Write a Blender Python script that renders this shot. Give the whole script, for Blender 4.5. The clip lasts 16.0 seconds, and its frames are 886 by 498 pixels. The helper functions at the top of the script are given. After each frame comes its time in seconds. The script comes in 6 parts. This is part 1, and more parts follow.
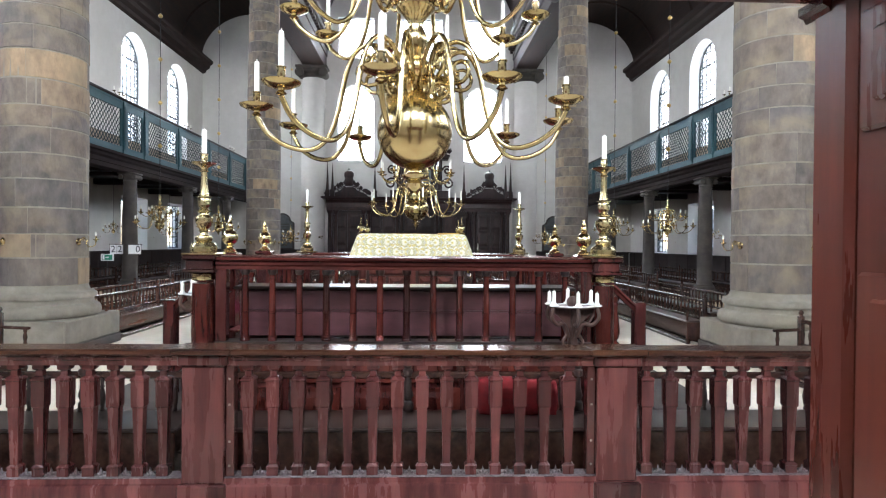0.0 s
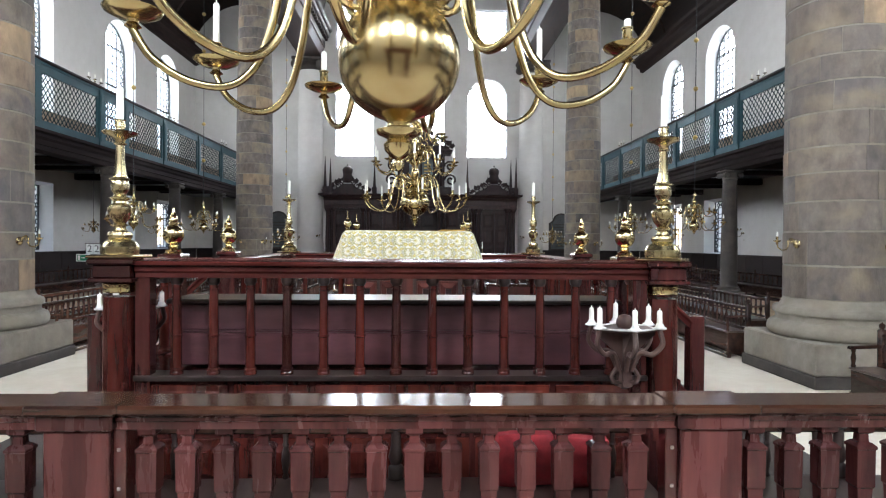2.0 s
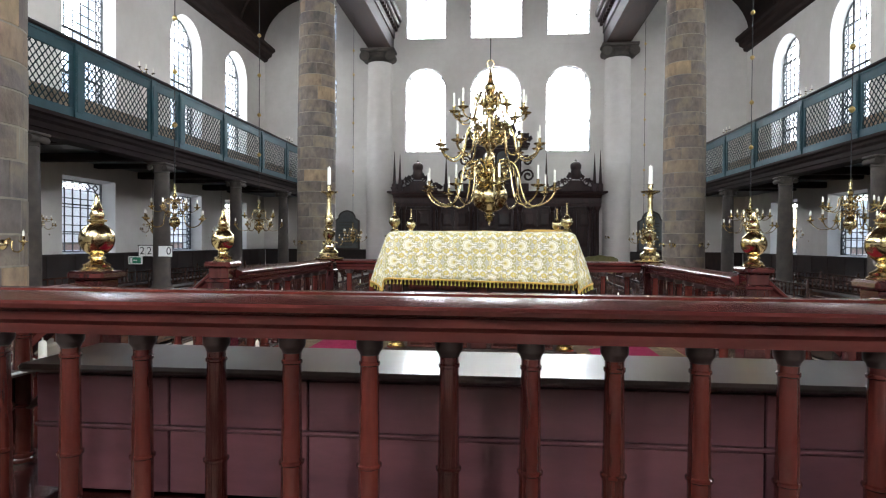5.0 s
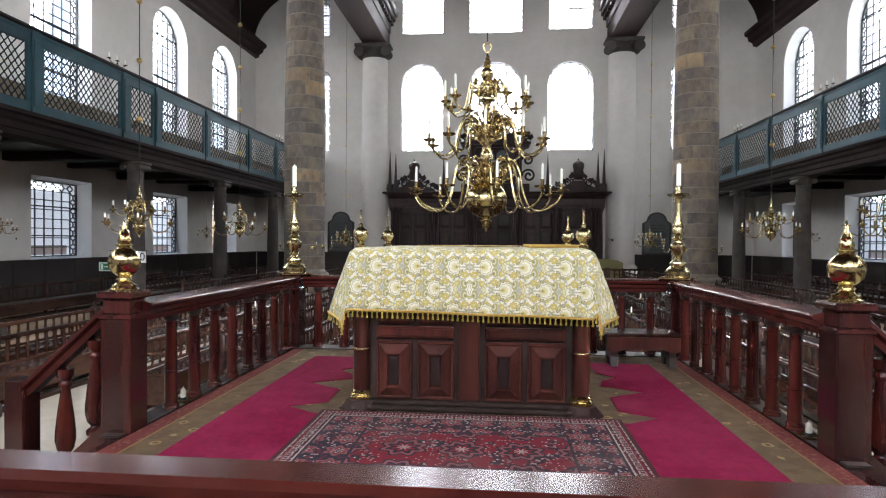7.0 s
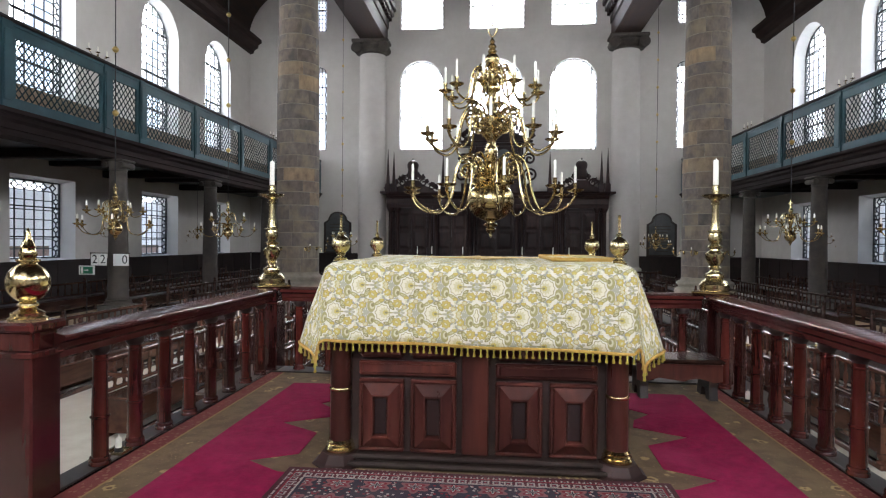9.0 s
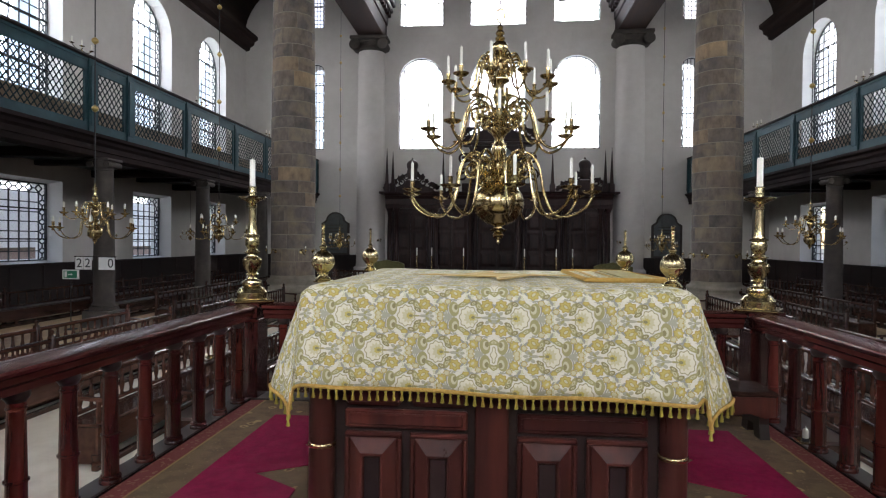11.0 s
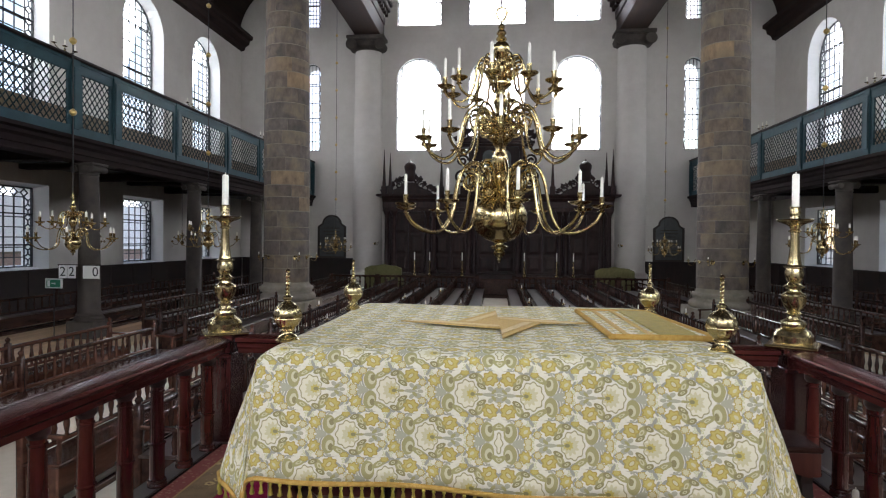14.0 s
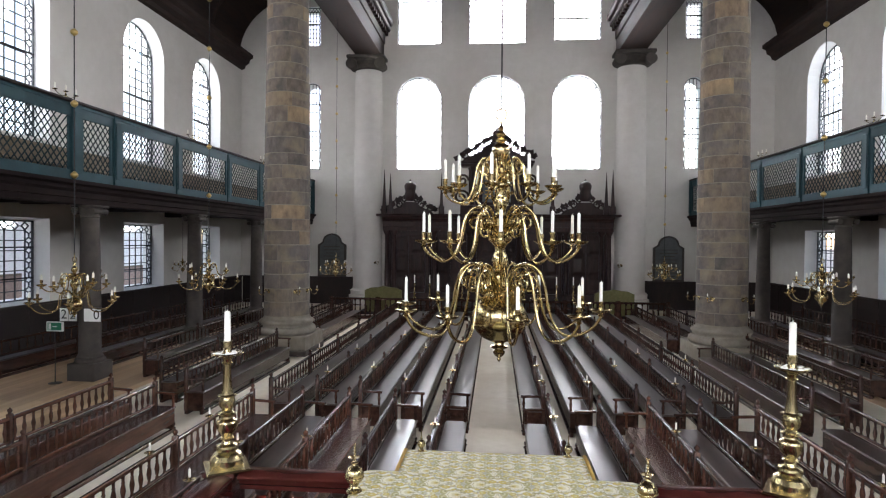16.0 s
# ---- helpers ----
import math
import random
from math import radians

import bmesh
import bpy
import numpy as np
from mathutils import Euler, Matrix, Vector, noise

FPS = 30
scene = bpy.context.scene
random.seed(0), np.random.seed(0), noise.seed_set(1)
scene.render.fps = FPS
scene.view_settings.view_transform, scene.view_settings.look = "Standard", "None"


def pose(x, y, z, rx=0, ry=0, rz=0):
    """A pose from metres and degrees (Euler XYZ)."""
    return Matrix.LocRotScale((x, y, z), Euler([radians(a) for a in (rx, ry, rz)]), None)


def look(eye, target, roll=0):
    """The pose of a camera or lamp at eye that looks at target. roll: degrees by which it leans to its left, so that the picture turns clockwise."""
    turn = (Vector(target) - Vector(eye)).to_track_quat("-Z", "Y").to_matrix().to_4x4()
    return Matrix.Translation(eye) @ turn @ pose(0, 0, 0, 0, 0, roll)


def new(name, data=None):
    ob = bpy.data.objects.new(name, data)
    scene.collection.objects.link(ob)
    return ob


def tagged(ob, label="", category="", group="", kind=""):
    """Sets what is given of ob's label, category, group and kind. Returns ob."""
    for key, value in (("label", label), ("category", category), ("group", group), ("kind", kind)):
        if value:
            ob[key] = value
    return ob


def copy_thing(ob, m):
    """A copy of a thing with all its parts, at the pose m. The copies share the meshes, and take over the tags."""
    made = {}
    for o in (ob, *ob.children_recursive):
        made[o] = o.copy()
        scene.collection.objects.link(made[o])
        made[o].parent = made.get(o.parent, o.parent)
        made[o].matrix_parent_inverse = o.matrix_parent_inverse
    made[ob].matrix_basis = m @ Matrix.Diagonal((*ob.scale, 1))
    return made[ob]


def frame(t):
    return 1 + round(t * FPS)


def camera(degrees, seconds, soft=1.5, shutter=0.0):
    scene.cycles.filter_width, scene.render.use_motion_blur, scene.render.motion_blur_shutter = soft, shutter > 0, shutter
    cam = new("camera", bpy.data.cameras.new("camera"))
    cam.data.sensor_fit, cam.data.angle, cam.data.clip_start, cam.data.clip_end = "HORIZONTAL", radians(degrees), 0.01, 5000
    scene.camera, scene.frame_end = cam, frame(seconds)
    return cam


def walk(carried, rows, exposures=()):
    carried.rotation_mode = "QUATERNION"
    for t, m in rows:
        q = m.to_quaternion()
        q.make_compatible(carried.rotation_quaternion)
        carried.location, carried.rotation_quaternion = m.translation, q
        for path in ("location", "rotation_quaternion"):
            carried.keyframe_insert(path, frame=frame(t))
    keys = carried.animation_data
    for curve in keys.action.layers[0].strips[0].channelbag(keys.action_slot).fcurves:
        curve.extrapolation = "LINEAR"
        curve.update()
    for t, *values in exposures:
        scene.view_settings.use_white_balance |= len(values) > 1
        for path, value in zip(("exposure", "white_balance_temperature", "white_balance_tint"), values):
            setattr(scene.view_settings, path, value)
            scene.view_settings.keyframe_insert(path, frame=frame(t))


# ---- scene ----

======

▸ PROMPT
Copy nothing but the lines from the top of the data down to the line containing "# ---- helpers", and leave the pictures out.

▸ WRITTEN SOLUTION
Write a Blender Python script that renders this shot. Give the whole script, for Blender 4.5. The clip lasts 16.0 seconds, and its frames are 886 by 498 pixels. The helper functions at the top of the script are given. After each frame comes its time in seconds. The script comes in 6 parts. This is part 1, and more parts follow.
0.0 s
2.0 s
5.0 s
7.0 s
9.0 s
11.0 s
14.0 s
16.0 s
# ---- helpers ----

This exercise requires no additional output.